WHAT THE EXERCISE ASKS -> Copy each line of the records that contains the word "with".

------ RECORD SET

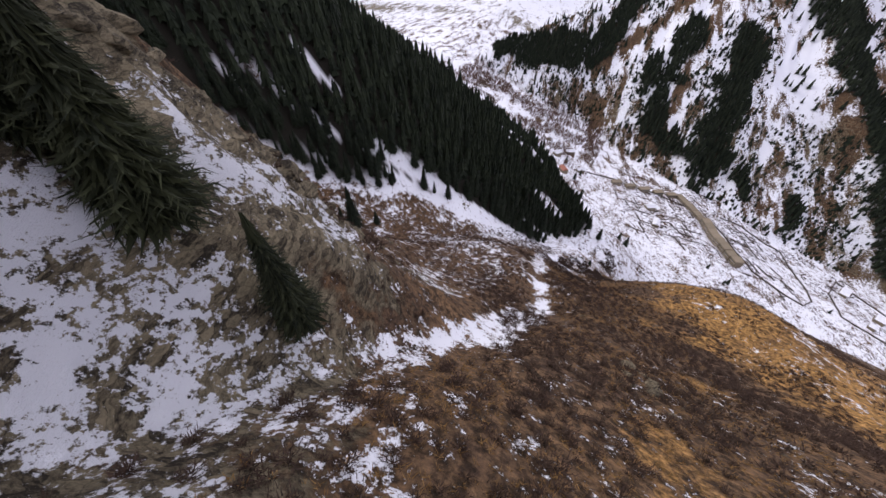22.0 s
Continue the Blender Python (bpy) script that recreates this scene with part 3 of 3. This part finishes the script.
def make_forest():
    r = np.random.default_rng(11)
    gx, gy = np.meshgrid(np.arange(-420, 216, 3.7), np.arange(-80, 470, 3.7))
    x = gx.ravel() + r.uniform(-2, 2, gx.size)
    y = gy.ravel() + r.uniform(-2, 2, gx.size)
    keep = in_forest(x, y) & (r.uniform(0, 1, gx.size) < np.where(y - creek_line(x) > 130, 0.42, 0.93))
    x, y = x[keep], y[keep]
    edge = y - creek_line(x)
    h = r.uniform(8.0, 16.5, len(x)) * (0.7 + 0.3 * np.clip(edge / 25, 0, 1))
    order = np.argsort(edge + 0.25 * np.hypot(x - 40, y - 50))
    near, rest = order[:270], order[270:]
    for k in near:
        spruce(float(x[k]), float(y[k]), float(h[k]), float(r.uniform(0.85, 1.2)), CROWN_MID, float(r.uniform(0, 6.28)), group="spruces along the forest edge")
    z = ground_height(x[rest], y[rest])
    sizes = np.stack([h[rest] * r.uniform(0.85, 1.2, len(rest)), h[rest]], -1)
    v, f = scattered(CROWN_FAR, np.stack([x[rest], y[rest], z - 0.5], -1), r.uniform(0, 6.28, len(rest)), sizes, r.integers(0, 7, len(rest)))
    ob = new("spruce_forest", mesh_of("spruce_forest", v, f, NEEDLES))
    tagged(ob, "dense dark green spruce forest on the steep hill", "forest", kind="stuff")


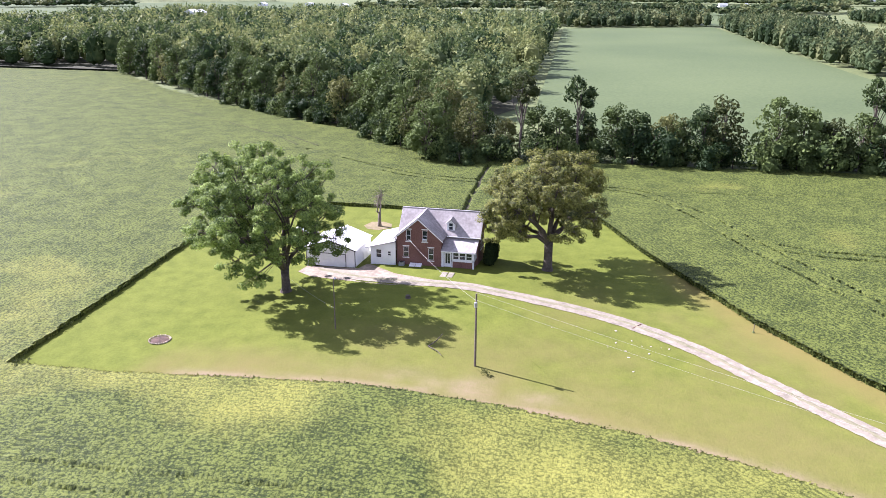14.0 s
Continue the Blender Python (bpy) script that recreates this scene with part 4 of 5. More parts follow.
part("wall", wall("x", -9.3, -9.0, 152.6, 157.7, Z0, ((145, 6.1), (158, 6.1)), EASTW), BRICK, house)
part("porch_inner_door", boxes((-9.2, -9.12, 153.3, 154.2, 1.4, 3.5)), DARK_TRIM, house)
part("floor", boxes((-14.0, -6.5, 145.7, 157.7, 0.8, 1.3)), DARK_TRIM, house)
part("upper_floor", boxes((-13.95, -9.35, 145.75, 157.65, 4.5, 4.7)), DARK_TRIM, house)
# roofs
roof_plane("roof", [(-8.65, 145.0, 5.72), (-8.65, 158.4, 5.72), (-11.65, 158.4, 9.2), (-11.65, 145.0, 9.2)], 0.14, SHINGLE, house, "grey asphalt shingles")
roof_plane("roof", [(-14.65, 158.4, 5.72), (-14.65, 145.0, 5.72), (-11.65, 145.0, 9.2), (-11.65, 158.4, 9.2)], 0.14, SHINGLE, house, "grey asphalt shingles")
roof_plane("roof", [(-11.7, 145.0, 5.7), (-5.85, 145.0, 5.7), (-5.85, 149.0, 9.14), (-11.7, 149.0, 9.14)], 0.14, SHINGLE, house, "grey asphalt shingles")
roof_plane("roof", [(-5.85, 153.0, 5.7), (-11.7, 153.0, 5.7), (-11.7, 149.0, 9.14), (-5.85, 149.0, 9.14)], 0.14, SHINGLE, house, "grey asphalt shingles")
part("ridge_cap", boxes((-11.75, -11.55, 145.0, 158.4, 9.17, 9.24)), PALE_ROOF, house)
part("ridge_cap", boxes((-11.5, -5.85, 148.9, 149.1, 9.11, 9.19)), PALE_ROOF, house)
for s in (1, -1):
    part("bargeboard", prism([(149.0, 9.0), (149.0 + s * 4.02, 5.55), (149.0 + s * 4.02, 5.35), (149.0, 8.78)], "x", -5.9, -5.82), WHITE, house, "white bargeboard")
    for y in (145.0, 158.4):
        part("bargeboard", prism([(-11.65, 9.06), (-11.65 + s * 3.0, 5.58), (-11.65 + s * 3.0, 5.38), (-11.65, 8.84)], "y", y - 0.04, y + 0.04), WHITE, house, "white bargeboard")
part("gutter", boxes((-8.7, -8.56, 153.0, 158.4, 5.56, 5.7)), WHITE, house)
part("gutter", boxes((-8.6, -5.9, 144.9, 145.02, 5.54, 5.68)), WHITE, house)
part("downspout", tube(bmesh.new(), [(-6.1, 145.3, 5.5), (-6.1, 145.3, 1.0)], [0.06, 0.06], 6), DARK_TRIM, house, "dark downspout")
# dormer
dorm = new("dormer")
dorm.parent = house
part("wall", wall("x", -9.45, -9.3, 152.85, 154.15, 6.3, ((152.85, 7.65), (153.5, 8.25), (154.15, 7.65)), [(153.15, 153.85, 6.55, 7.6)]), WHITE, dorm)
for y in (152.85, 154.05):
    part("cheek", prism([(-9.45, 6.3), (-9.45, 7.65), (-10.6, 7.65)], "y", y, y + 0.1), WHITE, dorm)
# south slope in the paler roofing, so its sunlit look sits in the colour
roof_plane("roof", [(-9.1, 152.62, 7.5), (-11.2, 152.62, 7.5), (-11.4, 153.5, 8.35), (-9.1, 153.5, 8.35)], 0.08, PALE_ROOF, dorm)
roof_plane("roof", [(-11.2, 154.38, 7.5), (-9.1, 154.38, 7.5), (-9.1, 153.5, 8.35), (-11.4, 153.5, 8.35)], 0.08, SHINGLE, dorm)
part("pane", boxes((-9.4, -9.36, 153.15, 153.85, 6.55, 7.6)), GLASS, dorm)
part("window_frame", boxes((-9.36, -9.27, 153.1, 153.2, 6.5, 7.65), (-9.36, -9.27, 153.8, 153.9, 6.5, 7.65), (-9.36, -9.27, 153.2, 153.8, 7.05, 7.12)), WHITE, dorm)
# glazed porch
porch = new("porch")
porch.parent = house
part("knee_wall", boxes((-6.65, -6.4, 154.4, 157.8, Z0, 2.3), (-9.0, -6.4, 157.55, 157.8, Z0, 2.3)), BRICK, porch)
part("porch_floor", boxes((-9.0, -6.5, 152.6, 157.6, 0.8, 1.35)), CONCRETE, porch)
for k, (u0, u1) in enumerate(((154.5, 155.42), (155.55, 156.47), (156.6, 157.52))):
    window(porch, "x", -6.44, 1, u0, u1, 2.65, 3.75, 1, 0, 0.07, False)
for u0, u1 in ((-7.3, -6.6), (-8.1, -7.45), (-8.9, -8.25)):
    window(porch, "y", 157.76, 1, u0, u1, 2.65, 3.75, 1, 0, 0.07, False)
part("post", boxes((-6.6, -6.38, 157.6, 157.82, 1.0, 4.05)), WHITE, porch)
part("post", boxes((-6.6, -6.38, 154.28, 154.44, 1.3, 4.05)), WHITE, porch)
part("post", boxes((-6.6, -6.38, 152.62, 153.0, 1.0, 4.05)), WHITE, porch)
part("rail", boxes((-6.66, -6.38, 154.3, 157.8, 2.3, 2.6), (-9.0, -6.4, 157.54, 157.82, 2.3, 2.6)), WHITE, porch, "white sill band")
part("header", boxes((-6.66, -6.38, 152.6, 157.8, 3.8, 4.12), (-9.0, -6.4, 157.54, 157.82, 3.8, 4.12)), WHITE, porch)
part("side_wall", prism([(-6.4, 4.1), (-9.0, 4.1), (-9.0, 5.3), (-6.4, 4.15)], "y", 157.6, 157.74), WHITE, porch)
pd = part("door", boxes((-6.52, -6.46, 153.1, 154.2, 1.35, 3.75)), WHITE, porch, "white half-glazed door")
part("door_pane", boxes((-6.46, -6.44, 153.3, 153.62, 1.9, 3.55), (-6.46, -6.44, 153.7, 154.0, 1.9, 3.55)), GLASS, pd)
roof_plane("roof", [(-6.05, 152.65, 4.02), (-6.05, 158.15, 4.02), (-9.0, 158.15, 5.36), (-9.0, 152.65, 5.36)], 0.1, SHINGLE, porch, "grey shingles")
part("fascia", boxes((-6.1, -6.02, 152.65, 158.15, 3.84, 3.98)), WHITE, porch)
part("step", boxes((-6.3, -5.3, 153.1, 154.3, 0.7, 1.2)), CONCRETE, porch)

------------

SOLUTION ->
Continue the Blender Python (bpy) script that recreates this scene with part 3 of 3. This part finishes the script.
Continue the Blender Python (bpy) script that recreates this scene with part 4 of 5. More parts follow.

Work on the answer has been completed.